Until recently, the global response has been disappointing. Attempts to tackle this crisis over the last three decades have failed, and the domestic and international funds currently allocated by governments and donors to end snakebite remain extremely insufficient. As a result, snakebite victims—many of whom have limited financial resources and little political voice or power to demand affordable medicines themselves—pay for the cost of their own treatment and care. The launch of the WHO strategy, with its clear funding requirements, is a major step forward, and MSF hopes it will lead to successful and swift action.

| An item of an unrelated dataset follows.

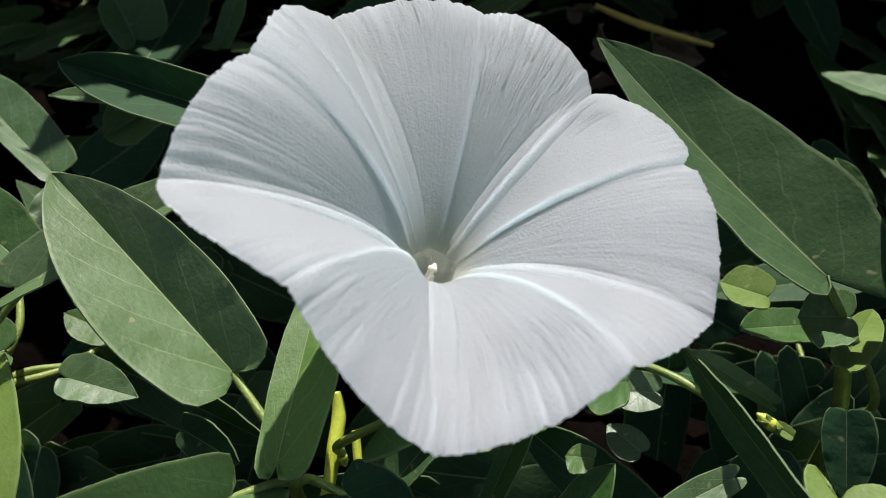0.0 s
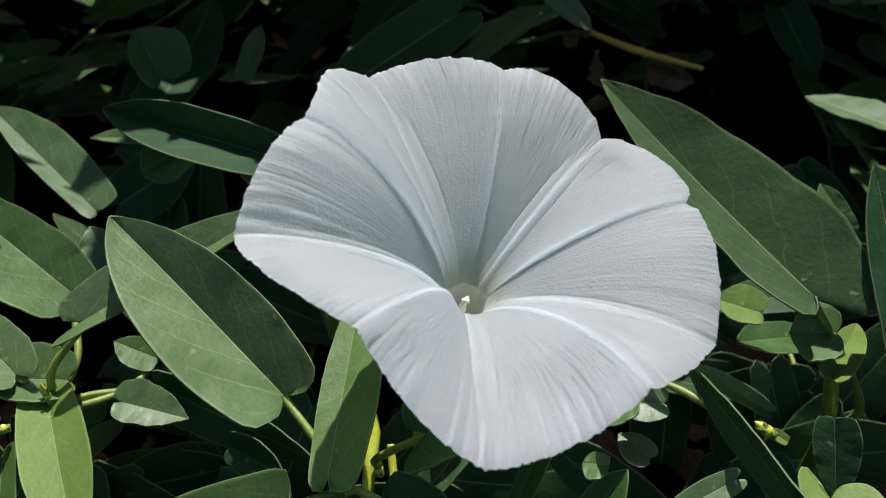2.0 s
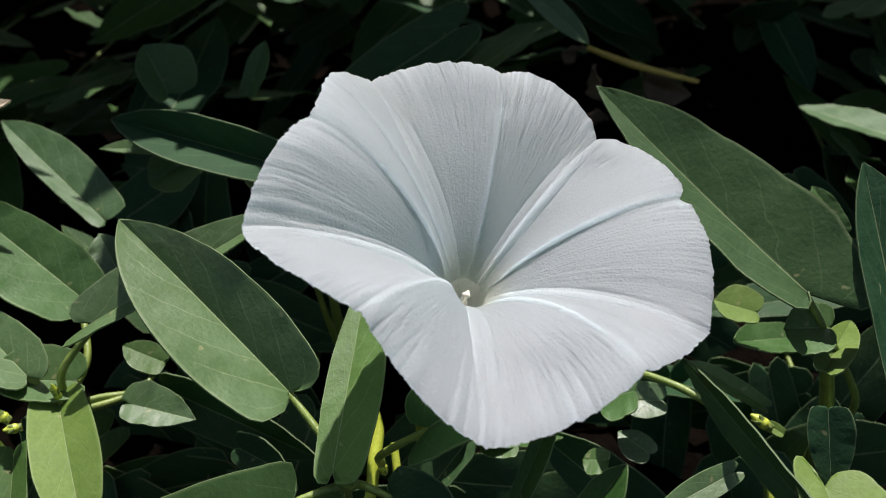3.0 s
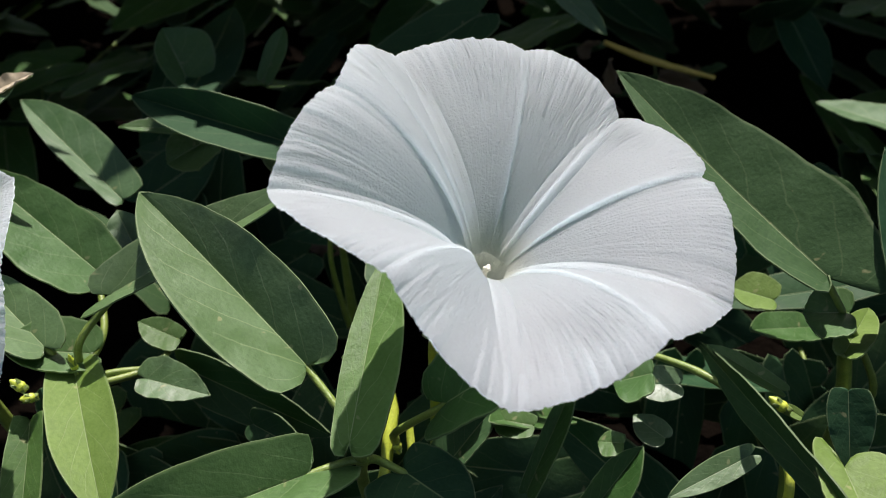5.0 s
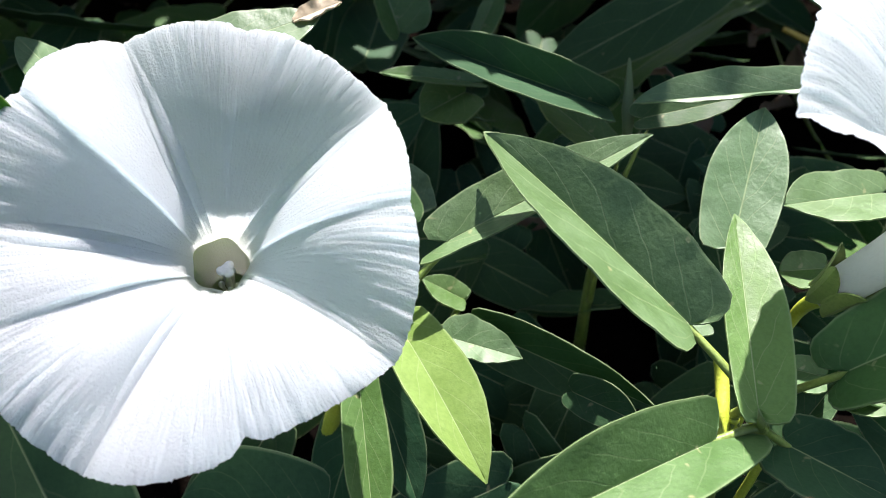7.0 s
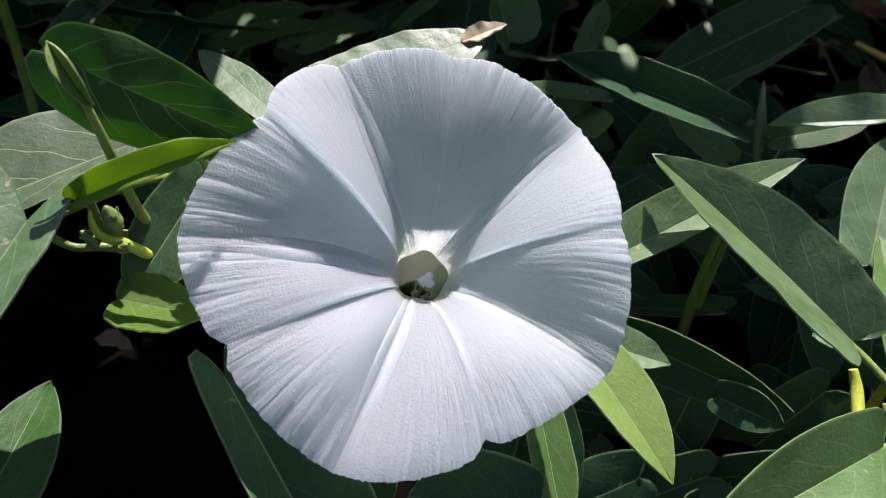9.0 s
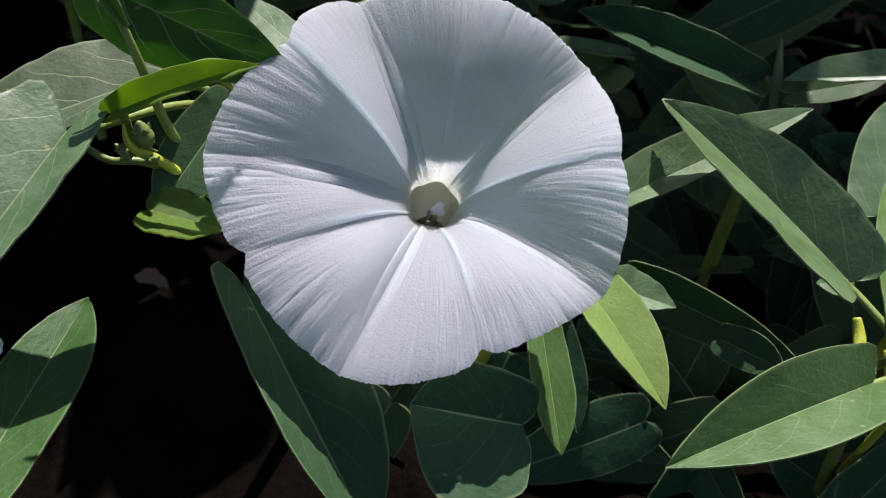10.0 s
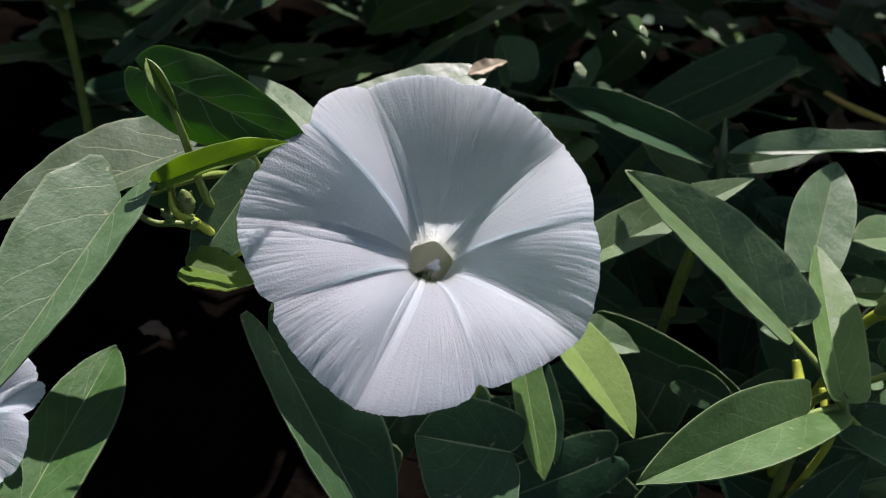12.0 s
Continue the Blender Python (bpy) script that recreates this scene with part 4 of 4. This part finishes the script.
# ---- undergrowth ----
def undergrowth():
    rng, drop = random.Random(11), random.Random(23)
    kinds = [leaf_mesh(rng.uniform(2.6, 4.2) * CM, rng.uniform(0.55, 0.85) * CM, rng.uniform(0.55, 0.85) * CM, rng.uniform(0.25, 0.4), rng.uniform(0.05, 0.15),
                       rng.uniform(4, 18), rng.uniform(-0.05, 0.05), 0.1, 0.06, 100 + k, rows=20, cols=4) for k in range(10)]
    broad = [leaf_mesh(rng.uniform(4.2, 6.0) * CM, rng.uniform(1.0, 1.5) * CM, rng.uniform(1.0, 1.5) * CM, rng.uniform(0.25, 0.4), rng.uniform(0.05, 0.15),
                       rng.uniform(4, 18), rng.uniform(-0.05, 0.05), 0.1, 0.06, 140 + k, rows=24, cols=5) for k in range(6)]
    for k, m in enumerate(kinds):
        m.materials.append((LEAF_MID, LEAF_SHADED, LEAF_SHADED)[k % 3])
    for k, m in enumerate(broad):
        m.materials.append((LEAF_SHADED, LEAF_MID, LEAF_SHADED)[k % 3])
    for v in range(8):
        thing = tagged(new("water_spinach_vine"), "low vine over the soil, its leaves coloured dark for the shade", "vine", "undergrowth vines")
        cx = -24 + 6.2 * v
        rod(thing, "stem", [(cx, 12 if cx > -11 else 19, 0.3), (cx + 1, 16 if cx > -11 else 22, 0.5), (cx - 1, 26, 0.4), (cx, 40, 0.5)], (0.06, 0.06, 0.06, 0.05), STEM)
        for i in range(64):
            x, y = cx + rng.uniform(-3.6, 3.6), 5 + 36 * rng.random() ** 1.1
            z = rng.uniform(0.6, 2.4) if y < 15 else rng.uniform(0.8, 3.0 + 0.06 * y)
            if 14 <= y < 21 and rng.random() < 0.62:
                continue
            turn = (rng.uniform(-30, 30), rng.uniform(-35, 35), rng.uniform(0, 360))
            mesh = rng.choice(kinds[1::2] if y < 15 else kinds)
            if x < -11 and y < 20 and rng.random() < 0.85 or 2 < x < 11 and 16 < y < 33 and rng.random() < 0.72:
                continue
            if y < 14:
                if -11 < x < 4 or rng.random() < 0.9:
                    continue
                z = 0.3 + 0.4 * z
            if y > 20 and i % 2:
                mesh, z = rng.choice(broad), z + rng.uniform(0.0, 2.0)
            ob = new("leaf", mesh)
            ob.parent = thing
            ob.matrix_local = pose(x * CM, y * CM, z * CM, *turn)
        for i in range(64):
            x, y, z = cx + drop.uniform(-3.4, 3.4), drop.uniform(6.5, 22.0), drop.uniform(0.3, 2.4)
            z = min(z, 0.6 + 0.26 * (y - 5)) if y < 15 else z + 1.2
            if x < -10.5 or x > 9 or x < -3 and y < 9 or drop.random() < 0.30:
                continue
            ob = new("leaf", drop.choice(kinds[1::3] + kinds[2::3]))
            ob.parent = thing
            face = Vector((drop.uniform(-0.45, 0.45), -0.86, drop.uniform(0.32, 0.56))).normalized()
            along = Vector((drop.uniform(-1, 1), drop.uniform(-0.3, 0.3), drop.uniform(-1, 0.4)))
            along = (along - face * along.dot(face)).normalized()
            ob.matrix_local = Matrix.Translation(Vector((x, y, z)) * CM) @ Matrix((along, face.cross(along), face)).transposed().to_4x4()


undergrowth()


def shade_growth():
    """Unseen higher growth behind, added to cast shade on the soil: leaves on upright stalks."""
    rng = random.Random(5)
    verts, faces = [], []

    def fan(m, length, w):
        n = len(verts)
        for x, y, z in ((0, 0, 0), (0.12, 0.8, 0.1), (0.45, 0.9, 0.12), (1, 0, 0), (0.45, -0.9, 0.12), (0.12, -0.8, 0.1), (0.4, 0, -0.05)):
            verts.append(m @ Vector((x * length, y * w, z * w * 2)))
        faces.extend((n + a, n + b, n + 6) for a, b in ((0, 1), (1, 2), (2, 3), (3, 4), (4, 5), (5, 0)))

    for i in range(7200):
        x = rng.uniform(-110, 110)
        # front edge stepped along x to set where the added shade falls
        front = 17.5 if x < -13 else 23.5 if x < -6 else 20.5 if x < 1 else 32.0 if x < 14 else 21.0
        z = rng.uniform(15, 27)
        y = front + (z - 15) * 0.66 + (150 - front) * rng.random() ** 1.9
        if y > 60 or abs(x) > 55:
            z = rng.uniform(1, 27)
        turn = (rng.uniform(-40, 40), rng.uniform(-40, 40), rng.uniform(0, 360))
        fan(pose(x * CM, y * CM, z * CM, *turn), rng.uniform(3.5, 5.5) * CM, rng.uniform(1.0, 1.6) * CM)
    for i in range(150):
        x, y, lean = rng.uniform(-110, 110), rng.uniform(62, 150), rng.uniform(-22, -4)
        n = len(verts)
        for k in range(6):
            t = k / 5
            c = Vector((x + 2 * t, y + lean * t * t, 25 * t)) * CM
            for a in range(4):
                verts.append(c + Vector((math.cos(a * 1.5708), math.sin(a * 1.5708), 0)) * (0.0016 - 0.001 * t))
        for k in range(5):
            for a in range(4):
                p, q = n + 4 * k + a, n + 4 * k + (a + 1) % 4
                faces.append((p, q, q + 4, p + 4))
    mesh = bpy.data.meshes.new("shade_growth")
    mesh.from_pydata(verts, [], faces)
    mesh.materials.append(LEAF_SHADED)
    tagged(new("foliage", mesh), "unseen taller growth behind the vines, added to shade the soil", "foliage", kind="stuff")


shade_growth()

“The toll that snakebite envenoming takes on people around the world truly represents a hidden epidemic,” said Dr. Gabriel Alcoba, MSF’s tropical medicine advisor. “We are encouraged to see that WHO’s snakebite strategy emphasizes empowering communities and strengthening health systems to reduce the global snakebite burden. The disease must be confronted in a holistic, patient-centered way, including through preventative health programs at the community level that can measurably reduce the risk of snakebite.”
Snakebite is curable, yet the vast majority of snakebite victims are unable to access effective treatment. Paying for all doses of antivenom needed for treatment can cost hundreds of dollars, and, especially in rural settings, care is often unavailable, partly because of a lack of referral or ambulance services and trained health workers. Due to the relatively high prices of antivenoms, people are often lured into purchasing unproven traditional therapies or cheaper antivenom products of questionable quality and efficacy, further contributing to the high rate of death and disability from snakebite.
Several pharmaceutical corporations—including Sanofi-Pasteur, which used to produce a product called Fav-Afrique that could be used to neutralize the venom of snakes common across sub-Saharan Africa—recently stopped the production of antivenoms intended for use in Africa because the products were not sufficiently lucrative. This lack of antivenom products specifically for use in Africa has exacerbated a supply crisis.
As the WHO’s strategy is rolled out by governments, concrete steps need to be taken to scale up access to safe antivenoms that already exist in the market and further prioritize the development of new and better tools against snakebite envenoming.
“Many more lives could be saved if all snakebite victims had access to timely and appropriate care, including antivenoms,” Potet said. “To ensure access to affordable, quality-assured antivenoms, the effectiveness of existing products must be urgently assessed, and additional funds must be pledged to develop an international mechanism to subsidize and guarantee a stable supply of antivenoms. Antivenoms must be available and free-of-charge to people affected by snakebite, for whom access is a matter of life or death.”
MSF admitted more than 3,000 patients to its clinics for snakebite in 2017, predominantly in sub-Saharan Africa and the Middle East. Around half of these people required antivenom treatment, which MSF provides free of charge. The majority of MSF snakebite patients were treated in Central African Republic, South Sudan, Ethiopia, and Yemen. MSF also treated a significant number of people in Tanzania, Kenya, Cameroon, Sudan, and Sierra Leone.